» **Short task**:
The data must be written out once more, precisely as given.

» **Information provided**:
▬▬▬▬▬▬

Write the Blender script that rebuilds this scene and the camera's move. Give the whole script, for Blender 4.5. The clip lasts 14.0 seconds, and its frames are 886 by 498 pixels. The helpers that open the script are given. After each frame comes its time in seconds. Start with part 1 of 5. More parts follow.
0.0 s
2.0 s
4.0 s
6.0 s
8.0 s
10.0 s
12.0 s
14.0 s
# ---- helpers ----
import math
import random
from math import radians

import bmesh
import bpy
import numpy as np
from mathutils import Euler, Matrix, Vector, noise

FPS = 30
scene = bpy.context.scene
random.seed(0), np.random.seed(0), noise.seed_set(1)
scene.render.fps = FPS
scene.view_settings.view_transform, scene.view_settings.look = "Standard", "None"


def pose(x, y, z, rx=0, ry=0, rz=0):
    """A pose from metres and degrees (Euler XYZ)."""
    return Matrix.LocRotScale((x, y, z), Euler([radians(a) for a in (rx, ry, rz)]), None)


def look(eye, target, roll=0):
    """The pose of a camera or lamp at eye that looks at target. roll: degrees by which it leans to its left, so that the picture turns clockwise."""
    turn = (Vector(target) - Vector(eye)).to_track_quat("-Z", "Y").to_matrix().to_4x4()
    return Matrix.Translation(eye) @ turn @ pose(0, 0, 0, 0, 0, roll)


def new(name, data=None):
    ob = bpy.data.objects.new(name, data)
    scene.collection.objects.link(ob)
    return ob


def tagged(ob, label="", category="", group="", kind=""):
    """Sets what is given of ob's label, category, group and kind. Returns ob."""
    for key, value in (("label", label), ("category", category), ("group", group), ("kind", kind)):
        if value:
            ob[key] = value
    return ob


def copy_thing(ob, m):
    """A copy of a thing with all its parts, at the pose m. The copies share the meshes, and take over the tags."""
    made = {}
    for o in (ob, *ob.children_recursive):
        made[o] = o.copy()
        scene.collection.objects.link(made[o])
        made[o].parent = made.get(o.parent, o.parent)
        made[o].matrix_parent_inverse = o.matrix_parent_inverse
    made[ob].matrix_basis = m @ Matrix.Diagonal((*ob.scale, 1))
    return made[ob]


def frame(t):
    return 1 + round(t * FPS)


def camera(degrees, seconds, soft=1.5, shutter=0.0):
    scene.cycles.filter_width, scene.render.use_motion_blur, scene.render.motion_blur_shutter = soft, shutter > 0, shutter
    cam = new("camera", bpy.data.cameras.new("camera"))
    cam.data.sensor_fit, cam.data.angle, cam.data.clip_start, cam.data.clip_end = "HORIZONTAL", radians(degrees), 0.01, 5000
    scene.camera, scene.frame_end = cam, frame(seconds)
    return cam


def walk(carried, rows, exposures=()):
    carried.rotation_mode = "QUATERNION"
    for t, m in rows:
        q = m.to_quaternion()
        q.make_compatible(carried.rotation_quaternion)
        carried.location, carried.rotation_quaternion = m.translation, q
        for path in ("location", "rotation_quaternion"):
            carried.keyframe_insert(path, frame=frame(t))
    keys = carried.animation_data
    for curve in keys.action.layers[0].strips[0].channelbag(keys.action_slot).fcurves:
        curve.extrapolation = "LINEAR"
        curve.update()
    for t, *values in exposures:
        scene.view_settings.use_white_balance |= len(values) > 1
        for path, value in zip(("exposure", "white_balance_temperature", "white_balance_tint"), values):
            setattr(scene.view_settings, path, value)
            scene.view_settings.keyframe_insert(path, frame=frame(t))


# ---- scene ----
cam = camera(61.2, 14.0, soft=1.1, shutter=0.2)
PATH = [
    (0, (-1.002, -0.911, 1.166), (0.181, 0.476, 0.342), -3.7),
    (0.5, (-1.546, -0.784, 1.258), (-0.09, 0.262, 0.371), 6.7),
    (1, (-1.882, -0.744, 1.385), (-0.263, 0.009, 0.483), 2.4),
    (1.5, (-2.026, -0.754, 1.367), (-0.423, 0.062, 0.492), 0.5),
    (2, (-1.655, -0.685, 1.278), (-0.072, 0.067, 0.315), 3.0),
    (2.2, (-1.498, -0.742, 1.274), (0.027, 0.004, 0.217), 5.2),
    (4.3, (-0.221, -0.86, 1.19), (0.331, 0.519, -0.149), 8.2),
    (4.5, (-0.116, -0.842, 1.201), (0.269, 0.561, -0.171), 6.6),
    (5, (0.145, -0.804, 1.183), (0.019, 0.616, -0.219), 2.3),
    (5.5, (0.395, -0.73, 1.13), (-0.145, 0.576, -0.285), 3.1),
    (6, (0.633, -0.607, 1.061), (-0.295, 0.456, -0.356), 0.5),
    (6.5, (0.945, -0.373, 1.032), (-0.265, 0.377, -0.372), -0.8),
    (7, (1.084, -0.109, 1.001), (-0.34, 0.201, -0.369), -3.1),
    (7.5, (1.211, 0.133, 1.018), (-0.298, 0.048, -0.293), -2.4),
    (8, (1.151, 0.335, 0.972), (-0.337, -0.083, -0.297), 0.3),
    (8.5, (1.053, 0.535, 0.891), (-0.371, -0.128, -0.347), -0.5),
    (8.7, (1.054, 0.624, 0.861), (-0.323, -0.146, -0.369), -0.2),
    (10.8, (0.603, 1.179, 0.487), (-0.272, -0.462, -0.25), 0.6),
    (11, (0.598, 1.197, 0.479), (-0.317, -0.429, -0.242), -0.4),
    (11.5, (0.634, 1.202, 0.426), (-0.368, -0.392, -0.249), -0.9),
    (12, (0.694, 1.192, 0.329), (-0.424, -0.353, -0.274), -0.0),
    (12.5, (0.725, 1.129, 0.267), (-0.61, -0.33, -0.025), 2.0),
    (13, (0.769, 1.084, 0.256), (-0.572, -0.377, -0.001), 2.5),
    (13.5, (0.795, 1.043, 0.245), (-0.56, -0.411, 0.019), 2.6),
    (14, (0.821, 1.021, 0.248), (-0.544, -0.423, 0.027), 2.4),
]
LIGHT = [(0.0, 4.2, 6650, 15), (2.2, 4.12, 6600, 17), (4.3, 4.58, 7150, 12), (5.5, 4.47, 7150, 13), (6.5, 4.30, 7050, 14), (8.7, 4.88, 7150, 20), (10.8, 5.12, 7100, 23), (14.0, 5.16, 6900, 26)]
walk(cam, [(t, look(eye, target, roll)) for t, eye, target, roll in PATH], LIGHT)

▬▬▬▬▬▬

» **Task result**:
Write the Blender script that rebuilds this scene and the camera's move. Give the whole script, for Blender 4.5. The clip lasts 14.0 seconds, and its frames are 886 by 498 pixels. The helpers that open the script are given. After each frame comes its time in seconds. Start with part 1 of 5. More parts follow.
0.0 s
2.0 s
4.0 s
6.0 s
8.0 s
10.0 s
12.0 s
14.0 s
# ---- helpers ----
import math
import random
from math import radians

import bmesh
import bpy
import numpy as np
from mathutils import Euler, Matrix, Vector, noise

FPS = 30
scene = bpy.context.scene
random.seed(0), np.random.seed(0), noise.seed_set(1)
scene.render.fps = FPS
scene.view_settings.view_transform, scene.view_settings.look = "Standard", "None"


def pose(x, y, z, rx=0, ry=0, rz=0):
    """A pose from metres and degrees (Euler XYZ)."""
    return Matrix.LocRotScale((x, y, z), Euler([radians(a) for a in (rx, ry, rz)]), None)


def look(eye, target, roll=0):
    """The pose of a camera or lamp at eye that looks at target. roll: degrees by which it leans to its left, so that the picture turns clockwise."""
    turn = (Vector(target) - Vector(eye)).to_track_quat("-Z", "Y").to_matrix().to_4x4()
    return Matrix.Translation(eye) @ turn @ pose(0, 0, 0, 0, 0, roll)


def new(name, data=None):
    ob = bpy.data.objects.new(name, data)
    scene.collection.objects.link(ob)
    return ob


def tagged(ob, label="", category="", group="", kind=""):
    """Sets what is given of ob's label, category, group and kind. Returns ob."""
    for key, value in (("label", label), ("category", category), ("group", group), ("kind", kind)):
        if value:
            ob[key] = value
    return ob


def copy_thing(ob, m):
    """A copy of a thing with all its parts, at the pose m. The copies share the meshes, and take over the tags."""
    made = {}
    for o in (ob, *ob.children_recursive):
        made[o] = o.copy()
        scene.collection.objects.link(made[o])
        made[o].parent = made.get(o.parent, o.parent)
        made[o].matrix_parent_inverse = o.matrix_parent_inverse
    made[ob].matrix_basis = m @ Matrix.Diagonal((*ob.scale, 1))
    return made[ob]


def frame(t):
    return 1 + round(t * FPS)


def camera(degrees, seconds, soft=1.5, shutter=0.0):
    scene.cycles.filter_width, scene.render.use_motion_blur, scene.render.motion_blur_shutter = soft, shutter > 0, shutter
    cam = new("camera", bpy.data.cameras.new("camera"))
    cam.data.sensor_fit, cam.data.angle, cam.data.clip_start, cam.data.clip_end = "HORIZONTAL", radians(degrees), 0.01, 5000
    scene.camera, scene.frame_end = cam, frame(seconds)
    return cam


def walk(carried, rows, exposures=()):
    carried.rotation_mode = "QUATERNION"
    for t, m in rows:
        q = m.to_quaternion()
        q.make_compatible(carried.rotation_quaternion)
        carried.location, carried.rotation_quaternion = m.translation, q
        for path in ("location", "rotation_quaternion"):
            carried.keyframe_insert(path, frame=frame(t))
    keys = carried.animation_data
    for curve in keys.action.layers[0].strips[0].channelbag(keys.action_slot).fcurves:
        curve.extrapolation = "LINEAR"
        curve.update()
    for t, *values in exposures:
        scene.view_settings.use_white_balance |= len(values) > 1
        for path, value in zip(("exposure", "white_balance_temperature", "white_balance_tint"), values):
            setattr(scene.view_settings, path, value)
            scene.view_settings.keyframe_insert(path, frame=frame(t))


# ---- scene ----
cam = camera(61.2, 14.0, soft=1.1, shutter=0.2)
PATH = [
    (0, (-1.002, -0.911, 1.166), (0.181, 0.476, 0.342), -3.7),
    (0.5, (-1.546, -0.784, 1.258), (-0.09, 0.262, 0.371), 6.7),
    (1, (-1.882, -0.744, 1.385), (-0.263, 0.009, 0.483), 2.4),
    (1.5, (-2.026, -0.754, 1.367), (-0.423, 0.062, 0.492), 0.5),
    (2, (-1.655, -0.685, 1.278), (-0.072, 0.067, 0.315), 3.0),
    (2.2, (-1.498, -0.742, 1.274), (0.027, 0.004, 0.217), 5.2),
    (4.3, (-0.221, -0.86, 1.19), (0.331, 0.519, -0.149), 8.2),
    (4.5, (-0.116, -0.842, 1.201), (0.269, 0.561, -0.171), 6.6),
    (5, (0.145, -0.804, 1.183), (0.019, 0.616, -0.219), 2.3),
    (5.5, (0.395, -0.73, 1.13), (-0.145, 0.576, -0.285), 3.1),
    (6, (0.633, -0.607, 1.061), (-0.295, 0.456, -0.356), 0.5),
    (6.5, (0.945, -0.373, 1.032), (-0.265, 0.377, -0.372), -0.8),
    (7, (1.084, -0.109, 1.001), (-0.34, 0.201, -0.369), -3.1),
    (7.5, (1.211, 0.133, 1.018), (-0.298, 0.048, -0.293), -2.4),
    (8, (1.151, 0.335, 0.972), (-0.337, -0.083, -0.297), 0.3),
    (8.5, (1.053, 0.535, 0.891), (-0.371, -0.128, -0.347), -0.5),
    (8.7, (1.054, 0.624, 0.861), (-0.323, -0.146, -0.369), -0.2),
    (10.8, (0.603, 1.179, 0.487), (-0.272, -0.462, -0.25), 0.6),
    (11, (0.598, 1.197, 0.479), (-0.317, -0.429, -0.242), -0.4),
    (11.5, (0.634, 1.202, 0.426), (-0.368, -0.392, -0.249), -0.9),
    (12, (0.694, 1.192, 0.329), (-0.424, -0.353, -0.274), -0.0),
    (12.5, (0.725, 1.129, 0.267), (-0.61, -0.33, -0.025), 2.0),
    (13, (0.769, 1.084, 0.256), (-0.572, -0.377, -0.001), 2.5),
    (13.5, (0.795, 1.043, 0.245), (-0.56, -0.411, 0.019), 2.6),
    (14, (0.821, 1.021, 0.248), (-0.544, -0.423, 0.027), 2.4),
]
LIGHT = [(0.0, 4.2, 6650, 15), (2.2, 4.12, 6600, 17), (4.3, 4.58, 7150, 12), (5.5, 4.47, 7150, 13), (6.5, 4.30, 7050, 14), (8.7, 4.88, 7150, 20), (10.8, 5.12, 7100, 23), (14.0, 5.16, 6900, 26)]
walk(cam, [(t, look(eye, target, roll)) for t, eye, target, roll in PATH], LIGHT)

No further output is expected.